Thursday, April 30, 2020
Sorry Elon, the rich-guy-blathering-idiocy-on-Twitter role is already filled
It didn't start with Donald Trump you know.
American history is rife with rich nutters leaping onto the political stage with a cry of "Death to tyrants."
While Trump has without question been most successful in jamming his execrable self into the news of the day, others certainly jammed their hands into the gears of history, where they could.
The one that immediately springs to mind is Henry Ford. Before he got into the business of fomenting anti-Semitism and promoting square dancing as a way to preserve American values, not to forget being a real and direct personal inspiration to Hitler, Ford decided he was going to end World War I, commissioning a "Peace Ship" and accomplishing pretty much nothing except draw derision on himself.

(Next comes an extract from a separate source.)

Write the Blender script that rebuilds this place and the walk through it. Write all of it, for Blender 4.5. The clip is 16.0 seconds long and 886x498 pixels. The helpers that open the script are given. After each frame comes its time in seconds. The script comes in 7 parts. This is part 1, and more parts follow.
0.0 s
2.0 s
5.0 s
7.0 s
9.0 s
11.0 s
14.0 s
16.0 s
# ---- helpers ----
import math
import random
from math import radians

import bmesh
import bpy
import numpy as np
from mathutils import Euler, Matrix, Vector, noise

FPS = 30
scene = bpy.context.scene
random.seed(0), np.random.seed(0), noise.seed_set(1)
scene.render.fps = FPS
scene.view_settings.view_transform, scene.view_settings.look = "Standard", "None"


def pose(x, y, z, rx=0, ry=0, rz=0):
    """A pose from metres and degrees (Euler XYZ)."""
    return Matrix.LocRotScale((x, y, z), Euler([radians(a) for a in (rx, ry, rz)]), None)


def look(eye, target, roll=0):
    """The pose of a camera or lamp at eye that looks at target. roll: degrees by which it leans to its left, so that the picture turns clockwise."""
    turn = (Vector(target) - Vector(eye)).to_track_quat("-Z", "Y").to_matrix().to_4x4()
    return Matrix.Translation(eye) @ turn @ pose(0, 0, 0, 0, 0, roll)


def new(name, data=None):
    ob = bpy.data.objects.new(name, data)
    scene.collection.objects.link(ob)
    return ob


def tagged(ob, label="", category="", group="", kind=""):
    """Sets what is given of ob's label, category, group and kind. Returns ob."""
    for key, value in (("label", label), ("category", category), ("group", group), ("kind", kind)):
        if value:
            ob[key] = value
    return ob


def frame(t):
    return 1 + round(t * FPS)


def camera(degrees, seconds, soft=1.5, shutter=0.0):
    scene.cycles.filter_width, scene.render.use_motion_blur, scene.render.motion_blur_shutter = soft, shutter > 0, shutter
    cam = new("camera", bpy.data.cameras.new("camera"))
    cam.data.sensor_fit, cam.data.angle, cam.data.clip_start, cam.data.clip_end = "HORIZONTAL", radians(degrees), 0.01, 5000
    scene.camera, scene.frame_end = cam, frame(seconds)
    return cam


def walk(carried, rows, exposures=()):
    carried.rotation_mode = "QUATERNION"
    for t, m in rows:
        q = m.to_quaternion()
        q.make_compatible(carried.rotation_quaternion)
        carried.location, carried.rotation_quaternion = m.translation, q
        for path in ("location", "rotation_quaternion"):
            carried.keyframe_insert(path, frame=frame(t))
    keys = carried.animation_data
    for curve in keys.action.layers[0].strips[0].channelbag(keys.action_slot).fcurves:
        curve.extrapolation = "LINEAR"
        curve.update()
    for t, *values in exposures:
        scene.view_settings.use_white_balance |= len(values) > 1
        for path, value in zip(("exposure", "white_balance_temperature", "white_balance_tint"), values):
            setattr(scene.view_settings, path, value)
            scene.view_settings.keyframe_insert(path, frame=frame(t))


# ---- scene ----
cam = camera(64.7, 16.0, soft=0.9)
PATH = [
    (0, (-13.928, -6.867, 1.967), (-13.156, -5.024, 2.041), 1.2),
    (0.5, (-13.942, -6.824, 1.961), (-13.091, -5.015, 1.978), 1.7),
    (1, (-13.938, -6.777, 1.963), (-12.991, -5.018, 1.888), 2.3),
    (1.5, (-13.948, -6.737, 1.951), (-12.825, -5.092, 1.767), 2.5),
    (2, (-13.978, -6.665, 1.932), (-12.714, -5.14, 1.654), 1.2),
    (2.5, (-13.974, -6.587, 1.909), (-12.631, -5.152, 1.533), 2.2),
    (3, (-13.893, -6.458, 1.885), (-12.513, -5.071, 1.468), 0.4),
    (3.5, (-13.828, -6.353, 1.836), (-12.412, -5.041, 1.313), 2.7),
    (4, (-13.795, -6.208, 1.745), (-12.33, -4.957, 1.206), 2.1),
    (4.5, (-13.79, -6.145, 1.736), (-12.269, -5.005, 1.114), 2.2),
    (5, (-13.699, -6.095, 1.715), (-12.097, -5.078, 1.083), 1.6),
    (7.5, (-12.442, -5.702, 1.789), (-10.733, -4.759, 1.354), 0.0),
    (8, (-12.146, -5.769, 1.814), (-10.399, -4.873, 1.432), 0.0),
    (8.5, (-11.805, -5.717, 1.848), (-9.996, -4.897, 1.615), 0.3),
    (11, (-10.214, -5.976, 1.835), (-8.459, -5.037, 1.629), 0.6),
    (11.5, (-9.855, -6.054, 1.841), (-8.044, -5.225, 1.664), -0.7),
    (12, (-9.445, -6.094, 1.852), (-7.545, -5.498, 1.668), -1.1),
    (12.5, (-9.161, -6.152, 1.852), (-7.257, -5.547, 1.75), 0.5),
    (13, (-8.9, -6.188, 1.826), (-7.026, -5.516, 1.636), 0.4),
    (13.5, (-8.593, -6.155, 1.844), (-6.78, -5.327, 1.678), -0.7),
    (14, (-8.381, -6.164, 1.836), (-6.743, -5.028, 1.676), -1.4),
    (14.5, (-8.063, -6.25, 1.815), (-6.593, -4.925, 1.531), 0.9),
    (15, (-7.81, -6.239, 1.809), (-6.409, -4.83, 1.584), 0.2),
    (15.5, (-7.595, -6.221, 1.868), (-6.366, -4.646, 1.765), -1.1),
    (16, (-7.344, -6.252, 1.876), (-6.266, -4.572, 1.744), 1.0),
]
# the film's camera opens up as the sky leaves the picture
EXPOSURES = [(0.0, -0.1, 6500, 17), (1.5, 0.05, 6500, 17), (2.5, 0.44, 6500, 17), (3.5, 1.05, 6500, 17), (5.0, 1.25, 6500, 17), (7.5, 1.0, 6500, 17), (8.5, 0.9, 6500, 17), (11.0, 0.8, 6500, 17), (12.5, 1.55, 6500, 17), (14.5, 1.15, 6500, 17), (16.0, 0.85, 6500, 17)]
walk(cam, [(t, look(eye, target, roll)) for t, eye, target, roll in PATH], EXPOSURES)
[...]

More recently, Texas oddball H. Ross Perot ran for president in 1992, briefly, before running away from it, vigorously, crying all the while, if I recall, that shady forces were spying on his daughter's wedding.

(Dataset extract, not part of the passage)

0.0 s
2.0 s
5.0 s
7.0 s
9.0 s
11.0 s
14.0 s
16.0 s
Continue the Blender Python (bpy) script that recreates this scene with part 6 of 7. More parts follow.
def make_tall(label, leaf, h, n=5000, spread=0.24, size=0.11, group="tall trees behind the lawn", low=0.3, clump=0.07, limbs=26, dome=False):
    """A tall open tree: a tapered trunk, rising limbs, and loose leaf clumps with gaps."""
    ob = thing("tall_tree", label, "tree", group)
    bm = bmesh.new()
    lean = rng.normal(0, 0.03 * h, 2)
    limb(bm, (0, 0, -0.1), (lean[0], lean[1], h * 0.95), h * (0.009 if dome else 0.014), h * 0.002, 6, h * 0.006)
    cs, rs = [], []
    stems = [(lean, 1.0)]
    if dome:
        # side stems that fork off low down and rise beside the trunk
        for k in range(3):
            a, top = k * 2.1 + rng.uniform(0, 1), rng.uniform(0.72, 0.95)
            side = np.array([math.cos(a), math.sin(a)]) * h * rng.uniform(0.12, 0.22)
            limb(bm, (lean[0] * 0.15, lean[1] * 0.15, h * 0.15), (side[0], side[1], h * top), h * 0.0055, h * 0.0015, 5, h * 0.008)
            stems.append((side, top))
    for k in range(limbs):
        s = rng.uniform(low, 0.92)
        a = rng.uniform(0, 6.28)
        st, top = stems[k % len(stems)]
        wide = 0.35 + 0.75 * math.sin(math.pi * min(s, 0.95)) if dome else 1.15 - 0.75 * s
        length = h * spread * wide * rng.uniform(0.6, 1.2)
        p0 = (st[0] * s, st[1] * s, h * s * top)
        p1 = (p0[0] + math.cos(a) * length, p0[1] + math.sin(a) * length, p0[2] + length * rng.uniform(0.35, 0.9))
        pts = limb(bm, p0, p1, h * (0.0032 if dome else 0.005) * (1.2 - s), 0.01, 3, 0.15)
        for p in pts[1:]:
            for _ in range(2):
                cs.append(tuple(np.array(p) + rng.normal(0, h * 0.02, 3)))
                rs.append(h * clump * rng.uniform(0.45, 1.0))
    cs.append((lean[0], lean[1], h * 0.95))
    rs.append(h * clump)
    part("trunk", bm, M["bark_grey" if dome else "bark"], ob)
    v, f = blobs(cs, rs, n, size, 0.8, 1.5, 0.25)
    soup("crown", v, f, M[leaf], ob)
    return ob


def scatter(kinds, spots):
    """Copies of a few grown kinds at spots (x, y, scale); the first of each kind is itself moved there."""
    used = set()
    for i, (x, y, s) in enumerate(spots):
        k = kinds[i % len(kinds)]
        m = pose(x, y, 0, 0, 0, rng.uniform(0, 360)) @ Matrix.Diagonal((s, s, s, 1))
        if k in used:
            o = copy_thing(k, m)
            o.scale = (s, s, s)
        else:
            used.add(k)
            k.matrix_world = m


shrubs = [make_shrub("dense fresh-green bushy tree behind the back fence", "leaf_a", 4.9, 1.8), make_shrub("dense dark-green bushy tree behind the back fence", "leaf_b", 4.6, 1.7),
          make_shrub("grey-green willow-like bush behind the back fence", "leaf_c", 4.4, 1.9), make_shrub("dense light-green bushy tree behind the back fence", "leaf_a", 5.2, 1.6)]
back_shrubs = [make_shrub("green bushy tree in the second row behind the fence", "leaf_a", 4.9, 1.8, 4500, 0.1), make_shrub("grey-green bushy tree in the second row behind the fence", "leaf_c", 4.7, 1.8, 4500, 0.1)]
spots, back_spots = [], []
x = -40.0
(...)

Twitter makes it easier than ever for wealthy with more opinions than sense to make themselves known. Elon Musk, who really should be digging that rich folks underground railroad he promised Chicago almost two years ago, instead on Wednesday was tweeting his heart out for, the virus be damned, Americans to get back to work, one assumes in his factories.
"FREE AMERICA NOW" he tweeted. "Give people their freedom back."
Nor was his rejection of the idea of civil society acting to save lives limited to the free-fire zone of Twitter. On a Tesla earnings call he referred to stay-at-home orders as "fascist," akin to "forcibly imprisoning people in their homes."
It's almost like he's auditioning for the Donald Trump role in American politics. Alas, that is already taken. We've got one too many as it is.
I suppose this is an improvement over his tweets in March, such as “The coronavirus panic is dumb.”
The moral of the story being: there are a lot of energetically idiotic people in the world. And being very, very good at one thing—making cars, stirring the pot on third rate reality TV shows, doesn't mean you have a facility for accomplishing anything in another realm of life. Which leads to a not-very-cheery thought for this rainy Thursday in our Plague Year of 2020. But one whatever decent Americans remain ought to bear in mind. Getting rid of Trump will definitely be a start, but certainly will not end our problems. There's always another puffed up potentate, weaned on cash and yes men, clamoring for attention.